Yes, my brothers, let us be proud of this Catholic doctrine which has spanned the centuries because it speaks to us of the Eternal. Let us be proud of this Catholic morality of which the demands are nothing but the reflection of our elevation to the Divine Sonship. Be proud, dear parents, to transmit life and forge Christian souls of the children of God. Fathers of families, teach your children! Fathers of families, pass down to your sons! Fathers of families, make your own these words of St. Peter: Know how to “justify your hope” (I Pet. 3:15), your choices, your positions, your life.

Be proud, Catholic spouses, to be the living and faithful images of the love of Christ and His Church. Be proud, Christian women, to hold the place of the heart and not of the body.

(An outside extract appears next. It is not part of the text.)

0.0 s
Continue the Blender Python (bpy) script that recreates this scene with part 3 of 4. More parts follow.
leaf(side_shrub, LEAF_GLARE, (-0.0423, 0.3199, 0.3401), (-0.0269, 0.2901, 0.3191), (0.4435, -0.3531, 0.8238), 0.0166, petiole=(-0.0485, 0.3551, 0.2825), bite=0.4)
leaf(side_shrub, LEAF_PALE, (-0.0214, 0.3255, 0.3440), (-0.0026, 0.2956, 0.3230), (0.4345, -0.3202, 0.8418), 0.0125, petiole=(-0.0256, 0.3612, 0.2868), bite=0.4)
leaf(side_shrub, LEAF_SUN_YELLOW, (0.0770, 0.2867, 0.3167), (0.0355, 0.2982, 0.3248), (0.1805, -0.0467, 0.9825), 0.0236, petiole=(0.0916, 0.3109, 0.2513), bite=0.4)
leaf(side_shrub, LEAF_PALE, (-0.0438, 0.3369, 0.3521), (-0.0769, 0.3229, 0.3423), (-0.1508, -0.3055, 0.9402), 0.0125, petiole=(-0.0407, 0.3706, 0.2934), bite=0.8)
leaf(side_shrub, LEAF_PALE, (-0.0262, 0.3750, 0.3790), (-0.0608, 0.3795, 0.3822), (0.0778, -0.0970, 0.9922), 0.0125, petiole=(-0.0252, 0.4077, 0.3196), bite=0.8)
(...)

Be proud, dear faithful, whoever you are, to be Catholic. And do not be frightened by this point used to scare us, by affirming that we would not be fully Catholic, that we do not have the spirit of the Church. Whether or not [the authorities in Rome] give us a document of Catholicity, we are, and we are fully, totally. And this diploma of Catholicity, it’s our attachment to the Catholic Faith, to the Roman liturgy, to the sacraments of the Church; it’s our unwavering fidelity to the See of Peter—fidelity founded on the faith and not on a voluntarist obedience; this diploma of Catholicity, it’s you, dear numerous families, it’s you, profoundly Christian families from which are born solid religious and priestly vocations.

You dear faithful, who—more than whoever—adhere to the doctrine of the Church. You who are attached to eternal Rome, to the liturgy of St. Gregory the Great, of St. Pius V and of St. Pius X. You who receive the valid sacraments and not adulterated ones: would we be less Catholic because we are rejected by those who have squandered the inheritance?

Certainly, we do not have a canonical structure, and literal legality is without doubt a very good thing. Yes, without doubt, but would we be less Catholic because we do not possess the proper papers? Is it because of that that we give less respect to the rights of the Church? I am going to say something crazy. The rights of the Church, we have them much more than those who, by their pernicious laws, distill the modern errors and separate what God has united.

In saying this, I do not intend to say that sanctity is in every corner of Tradition and that evil is unthinkable among our ranks. To this day, no man has yet discovered a way to be shielded from abuses. A different inheritance, a different heir. And if we are not worth more than the others, if we are not better than the others, we have received much more. Because “we have”—as says the Apostle—”this treasure in earthen vessels” (II Cor. 4:7). And if we ourselves are subject to weaknesses, to falls, we on the winning side: “Fear not, little flock, I have overcome the world” (Lk. 12:32; Jn. 16:33).

Transmit the Faith

My brothers, this faith, we have it; these moral rules, we know them; these means of salvation, we possess them. So, it is up to us who have this inheritance to pass it on to all souls of good faith.

And how do we transmit it? By genuineness. By clearly speaking, not hard and without appeal, but clear, caring, far from double talk, from the daily ocean of lies. Genuineness of a life conformed to our faith: “So let your light shine before men, that they may see your good works, and glorify your Father who is in heaven” (Mt. 5:16). “We would like,” said Pius XII to the Italian youth, “that no one speak with you, deal with you, work with you, without receiving in their spirit a ray of Christian light.” “The first gage,” he said again, “of success of your apostolate will be to possess in abundance within yourselves this treasure of the love of God.”

It is in showing to our contemporaries a life more peaceful, more loving, more righteous, more pure, poorer, more nourished by the contemplation of God, a soul neither stiff nor bitter, that we will be apostles.

To use the words of Fr. Calmel: “May each Christian, may each one among us, go to the limit of his grace,” “may each be at his post, following the particular rules of his state of life, soldier or school teacher, farmer or lawyer or lowly clerk, or priest of the Lord, may each exhaust his potential and his power.”